En gran medida, la importancia del cine de los hermanos Dardenne reside en
su interés por mostrar el lado oscuro de esos países del Norte cohesionados
y fortalecidos por el Euro (pocos directores actuales del continente se
animan a lo mismo: Michael Haneke, Fatih Akin, Bruno Dumont...). Esa Europa
centro-occidental que parece día a día extender y fortificar un poco más sus
fronteras burocrático-aduaneras frente al resto del continente –y del mundo–
que mira con recelo el estilo de vida primermundista que allí llevan. De ahí
que la filmografía de estos belgas esté atravesada por personajes
marginales, desesperados, en lucha constante por ser parte de un sistema que
hace de la exclusión una de las bases de su status.
En esta nueva
película conjunta, los Dardenne deciden seguir cámara al hombro a Lorna, una
albanesa que se instala en Bélgica gracias al casamiento arreglado
con un drogadicto a cambio de dinero. Pronto, Lorna (quién físicamente
parece una Rosetta –protagonista del film homónimo de estos mismos hermanos–
ya hecha mujer) es incitada por una mafia montada en torno de la inmigración
clandestina para que deje morir a su esposo y así, una vez viuda, contraiga
matrimonio nuevamente, ahora con un ruso, a cambio de más dinero. Claro que
acá, como en todos los trabajos previos de los Dardenne, el verdadero
conflicto que en el fondo moviliza a los personajes no es material ni mucho
menos de género, sino moral. Una vez que Lorna deja morir a su marido, pasa
de ser cómplice de una muerte a convertirse en otra pobre víctima de una
sociedad perversa.
Movida
principalmente por sentimientos de culpa y un fuerte deseo de redención,
esta mujer comienza una carrera desesperada por mantener la memoria y el
legado de su "esposo", drogadicto y por ende desechable para una sociedad en
donde quién no produce no sirve.
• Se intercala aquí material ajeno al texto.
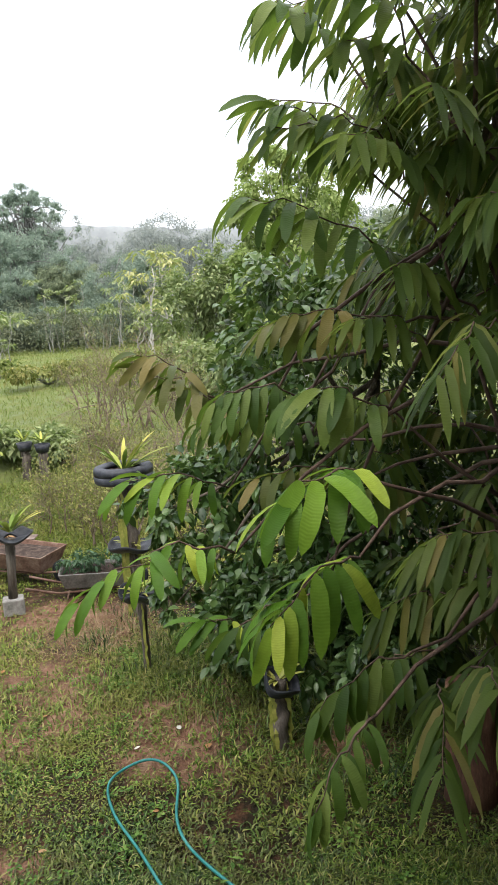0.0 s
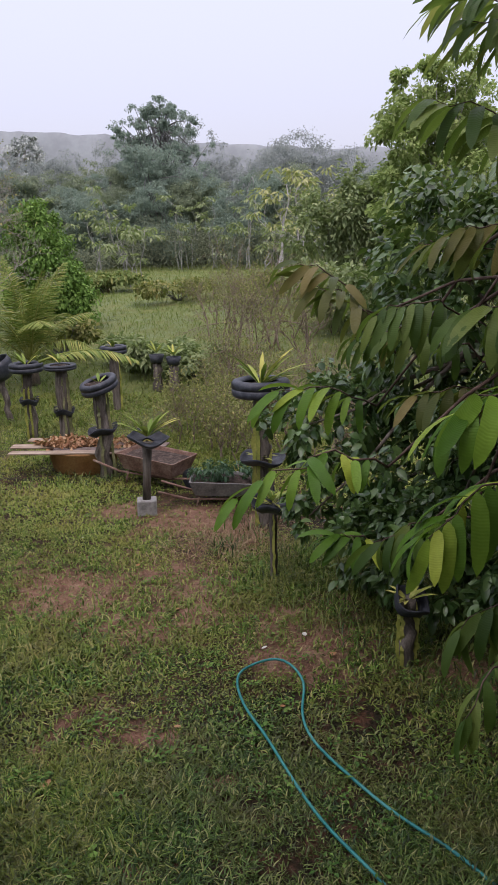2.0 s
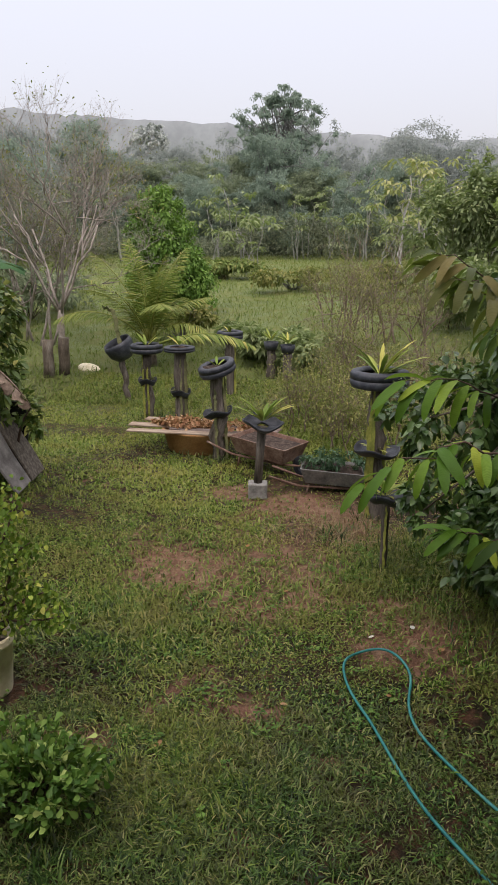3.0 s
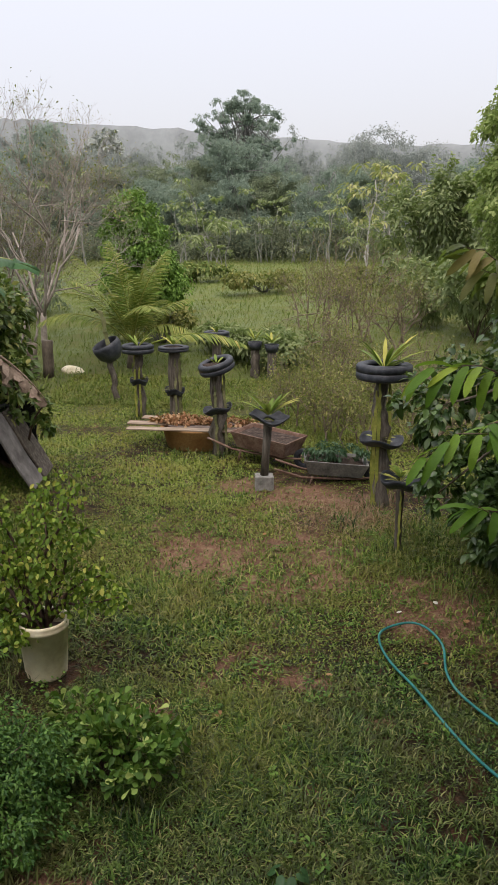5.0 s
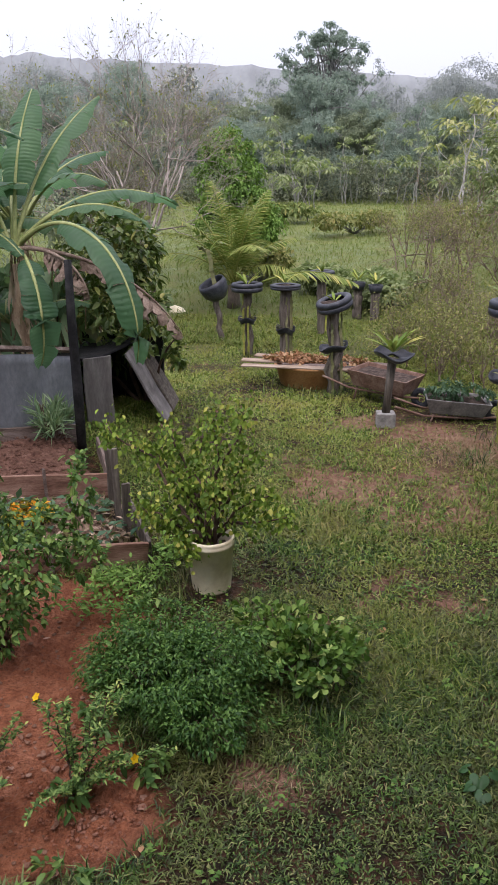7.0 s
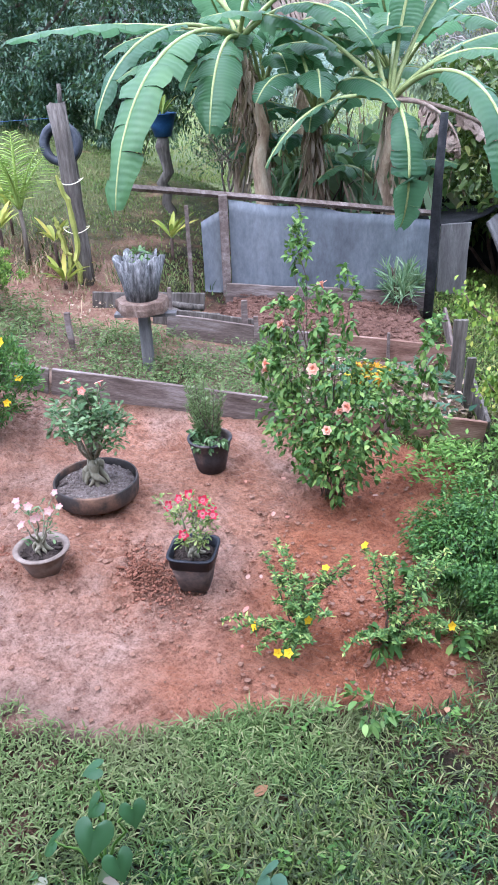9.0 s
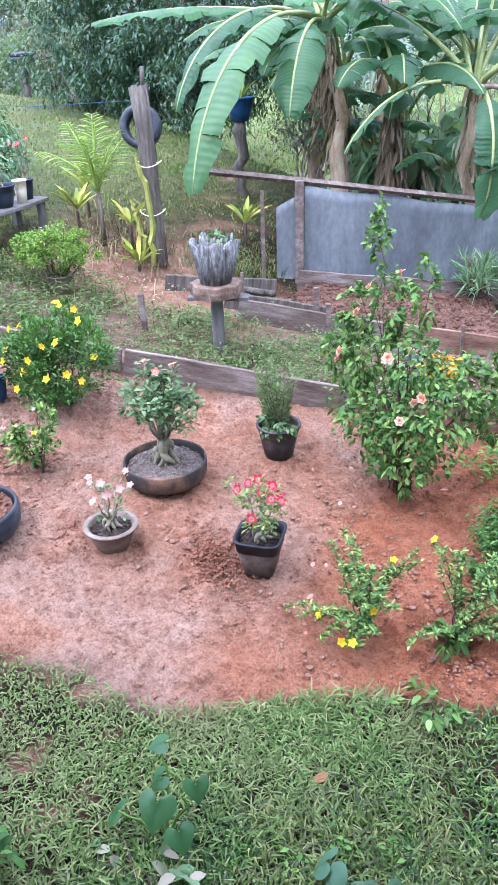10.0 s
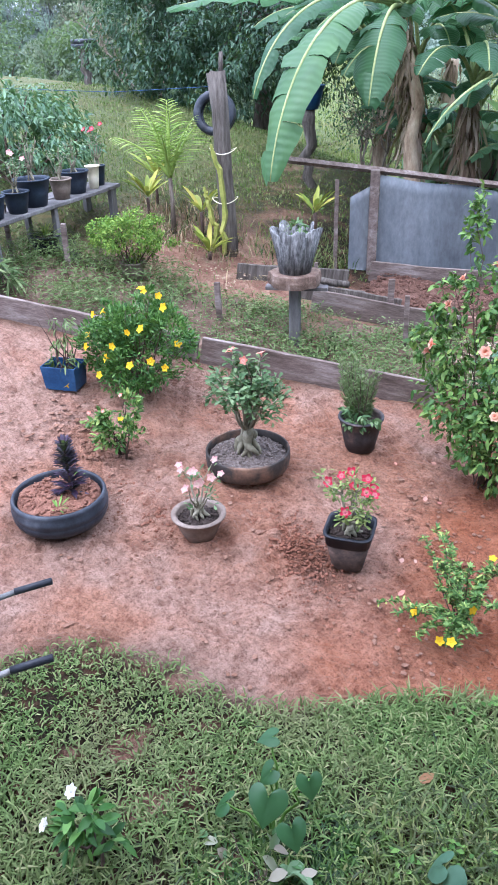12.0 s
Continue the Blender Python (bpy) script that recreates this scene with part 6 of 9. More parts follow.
def weed_patch(name, corners, n, length, width, foliage, label, seed, h=0.1):
    rr = np.random.default_rng(seed)
    c = np.array(corners, float)
    u, v = rr.uniform(0, 1, n), rr.uniform(0, 1, n)
    xy = ((1 - u) * (1 - v))[:, None] * c[0] + (u * (1 - v))[:, None] * c[1] + (u * v)[:, None] * c[2] + ((1 - u) * v)[:, None] * c[3]
    keep = rr.uniform(0, 1, n) < 0.6 + 0.5 * wobble(xy[:, 0], xy[:, 1], 5, seed)
    xy = xy[keep]
    k = len(xy)
    P = np.stack([xy[:, 0], xy[:, 1], ground_z(xy[:, 0], xy[:, 1]) + 0.05 + rr.uniform(0, h, k)], 1)
    D = unit(rr.normal(0, 1, (k, 3)) * np.array([1, 1, 0.4]) + np.array([0, 0, 0.25]))
    N = unit(rr.normal(0, 0.4, (k, 3)) + np.array([0, 0, 1.0]))
    V, F, uv = leaves(P, D, N, length * rr.uniform(0.6, 1.3, k), width * rr.uniform(0.7, 1.2, k), 0.2)
    return tagged(mesh_of(name, V, F, foliage), label, "weeds", kind="stuff")


L_WEED = greens("grey_green_weeds", (0.06, 0.1, 0.035), (0.11, 0.165, 0.06), (0.19, 0.24, 0.1), rough=0.5)
weed_patch("bed_weeds", [(-6.6, 2.0), (-4.9, 3.4), (-5.5, 4.1), (-7.0, 2.9)], 11000, 0.04, 0.013, L_WEED, "low green weeds covering the bed", 711)
weed_patch("bed_weeds", [(-8.4, 0.6), (-6.9, 1.8), (-7.6, 2.6), (-9.2, 1.5)], 9000, 0.06, 0.01, L_WEED, "grassy green weeds covering the bed", 712, 0.2)
weed_patch("bed_weeds", [(-8.3, 0.7), (-6.0, 2.6), (-6.75, 3.2), (-8.8, 1.6)], 7000, 0.045, 0.012, L_WEED, "thin green weeds over the brown bed", 719, 0.05)
weed_patch("bed_mulch", [(-5.2, 3.15), (-4.05, 4.1), (-4.7, 4.85), (-5.8, 3.9)], 1500, 0.07, 0.035, L_BROWN, "brown leaf mulch and scraps in the bed", 713, 0.06)
weed_patch("bed_greens", [(-5.0, 3.35), (-4.1, 4.1), (-4.6, 4.7), (-5.5, 3.9)], 420, 0.13, 0.06, L_MANGO, "broad grey-green leaves in the bed", 714, 0.16)
weed_patch("clay_mulch", [(-8.4, 2.2), (-7.2, 2.6), (-7.3, 3.5), (-8.8, 3.3)], 900, 0.035, 0.02, L_BROWN, "dry brown leaf litter on bare soil", 715, 0.0)
weed_patch("border_weeds", [(-4.3, 2.9), (-3.75, 3.2), (-3.7, 4.6), (-4.0, 4.2)], 1500, 0.07, 0.025, L_VINE, "fresh green weeds round the white bucket", 716, 0.1)
litter("shell_scrap", [(-4.43, 3.95), (-4.5, 4.05, 0.8), (-4.35, 4.05, 0.6), (-6.5, 2.4, 0.7), (-6.9, 2.0), (-6.1, 2.75, 0.6), (-5.6, 3.3, 0.6)], 0.1, [(0, (0.5, 0.42, 0.36)), (0.9, (0.72, 0.68, 0.62))], "pale shell scrap lying in the bed", 717, "pale scraps")
root = thing("marigold_patch", on(-5.05, 4.0, 0, 0.1), "low orange and yellow leaf patch in the bed", "plant")
V, F, uv = cloud([(0, 0, 0.06, 0.22, 0.14, 0.05)], 240, 0.08, 0.045, 718, 8, 0.4, fine=False)
mesh_of("foliage", V, F, leaf_mat("orange_leaves", [(0, (0.3, 0.3, 0.04)), (0.4, (0.55, 0.4, 0.03)), (0.9, (0.65, 0.22, 0.02))], 0.5, 0.2), root)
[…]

Por eso mismo, los primeros síntomas del
embarazo psicológico que desencadena la crisis que sufre esta protagonista
se dan en una escalera –símbolo de ascenso social– del local que alquila con
la plata conseguida mediante su silencio y su no-accionar. Lo que permite
atisbar la gran pregunta que proponen los hermanos esta vez: ¿hasta qué
punto estamos dispuestos a llegar para ingresar a un mejor nivel de vida?
Las
virtudes con las que encaran esta problemática son comunes a sus películas
anteriores La promesa, Rosetta, El hijo y El niño (salvo
Rosetta, todas cubiertas por CINEISMO; ver links al pie) . A
destacar, la distancia siempre prudente con que se acercan a sus personajes
(en está ocasión, tratándose de una inmigrante venida de la otra
Europa, deciden colocar la cámara unos metros más lejos, comunicando la
incomprensión que les produce una persona de estas características), nunca
juzgándolos ni sometiéndolos a caprichos; y, por otro lado, la fe depositada
en la humanidad de los mismos y su capacidad para convertirse en héroes
mediante acciones pequeñas pero de gran valor.
Una nueva película
de un autor, para conformar una gran obra, debería mantener las constantes
que lo definen y a la vez introducir variantes que produzcan crecimiento y
progresión en una filmografía, en un todo. Pues bien, en El silencio de
Lorna, los Dardenne se mantienen fieles a su cosmovisión a la vez que
apuestan a cambios temáticos: indagan sobre las cuestiones inmigratorias,
trabajan con una mujer adulta, madura y consciente de sus decisiones como
protagonista (encarnada por Arta Dobroshi, una actriz que contagia fortaleza
a la vez que vulnerabilidad); y también formales: un trabajo de cámara más
estable, reflexivo y a la vez menos nervioso y urgente, sexo carnal e
intenso, algunas notitas de música incidental sobre los títulos. Recursos,
todos, que se adaptan perfectamente a la historia que deciden narrar. Así,
vuelven a demostrar una vez más que en el mundo liberal, cínico y cruel en
el que vivimos, el corazón todavía puede pesar más que un puñado de euros.